There’s a prompt up at Wild Precious Studio in which I invite my lovelies to build a page around their feelings about self-love.
As I added the video and wrote the blurb for the studio, the prompt whispered to me; softly at first, and then a little louder - Effy? You MUST play with me. You MUST!
Out came the glitter and paint and gel medium and off I went. Here’s the video:
The thing about self love is that even thinking about it can set us up for hard times. We try to be self-loving, and then find ourselves thinking things like – I’ll feel really good about myself IF I behave in a certain way or WHEN I achieve a certain goal. This might not even be conscious; it might be a message that some critical part of ourselves whispers at us from the vault of our subconscious mind.
I have this voice, and it has a history of saying mean things to me when I contemplate self-love, or when I think about self-care and being kind to myself.
“Well, aren’t you full of yourself?” It sneers. “Who do you think you are? A saint? A GODDESS?”
Blah blah blah.
I know this voice is self-protective and that it exists for a reason. I love that my internal cast of characters includes such protective parts. But! They haven’t yet learned how to work with me, you know? They still gang up on me in their attempts to keep me safe.

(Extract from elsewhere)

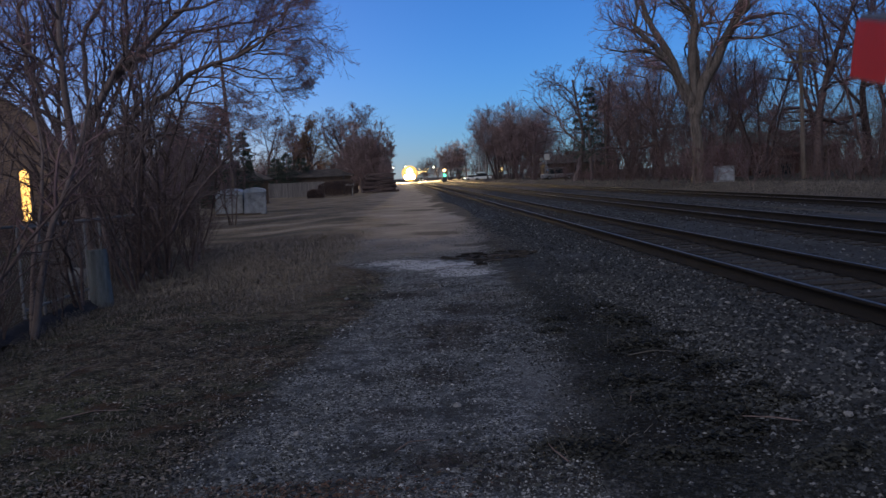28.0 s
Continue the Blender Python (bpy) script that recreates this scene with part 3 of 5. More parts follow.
def scatter_stones(rng, x, y, z, size, tall=0.7):
    """Angular stones sunk in the ground, with no underside."""
    n = len(x)
    v = OCTA[None] * rng.uniform(0.7, 1.25, (n, 6, 1)) * (size[:, None] * rng.uniform(0.6, 1.2, (n, 3)) * [1, 1, tall])[:, None]
    a = rng.uniform(0, 6.28, n)
    c, s = np.cos(a)[:, None], np.sin(a)[:, None]
    w = np.stack([v[..., 0] * c - v[..., 1] * s, v[..., 0] * s + v[..., 1] * c, v[..., 2]], -1)
    w += np.stack([x, y, z], -1)[:, None]
    f = OCTAF[None] + (np.arange(n) * 6)[:, None, None]
    return w.reshape(-1, 3), f.reshape(-1, 3)


def ballast_top(x, y):
    return np.maximum(0.112 * step(x, 2.5, 3.4) + 0.022, gz(x, y) * (np.asarray(x) < 2.9))


HOLLOWS = ((2.0, 7.85, 0.42, 0.3), (2.36, 6.7, 0.35, 0.4), (2.1, 5.45, 0.4, 0.3), (1.0, 5.0, 0.45, 0.12), (1.75, 6.2, 0.3, 0.35), (2.25, 9.2, 0.3, 0.4))
rng = np.random.default_rng(21)
n = 70000
sy = 3.5 + 26 * rng.uniform(0, 1, n) ** 1.6
sx = 4.45 - 2.9 * rng.uniform(0, 1, n) ** 1.25 + (rng.uniform(0, 1, n) < 0.33) * rng.uniform(0, 7.5, n)
keep = (np.abs(sx - 4.477) > 0.1) & (np.abs(sx - 5.983) > 0.1)
for cx, cy, rx, ry in HOLLOWS:
    keep &= (((sx - cx) / rx) ** 2 + ((sy - cy) / ry) ** 2 > 1) | (rng.uniform(0, 1, n) < 0.15)
keep &= (sx > 2.5) | (rng.uniform(0, 1, n) < 0.45)
sx, sy = sx[keep], sy[keep]
tagged(new("loose_ballast", mesh_np("loose_ballast", *scatter_stones(rng, sx, sy, ballast_top(sx, sy), (0.006 + 0.034 * rng.uniform(0, 1, len(sx)) ** 2.0) * (0.4 + 0.6 * step(sx, 1.4, 2.9))), CHIP)),
       "loose grey crushed stone beside the rails", "stones", kind="stuff")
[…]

The public eye, they tell me, isn’t safe. Tooting my own horn isn’t safe. Telling the world I love myself isn’t safe. Because, they say, it puts me out there. It makes me a target for wounded people who can’t stand the thought of anyone thinking highly of themselves. And yes, it’s true. The wounded people sometimes arrive on cue, and sometimes they say mean things that get my dragon scales all up in a fiery mess of defensive.
It’s all right, though. It really is. The more you put yourself out there as a self-loving person, the braver you become. Your strength increases and you find yourself feeling more compassion for the wounded than ever before. You know the mean stuff isn’t personal, you stop taking it that way, and you give yourself hugs and glitter-filled art journal pages and ice cream cones regardless of what so and so says about it.
I love myself best when I consider that I am mostly four years old just doing my best to live in a complicated and scary world. I love myself best when I make an accounting of my failures with compassion instead of derision. I love myself best when I embrace myself as always in process, impossibly flawed, never close to perfect, and blissed out on life anyway.
I love myself best when I remember my humanity.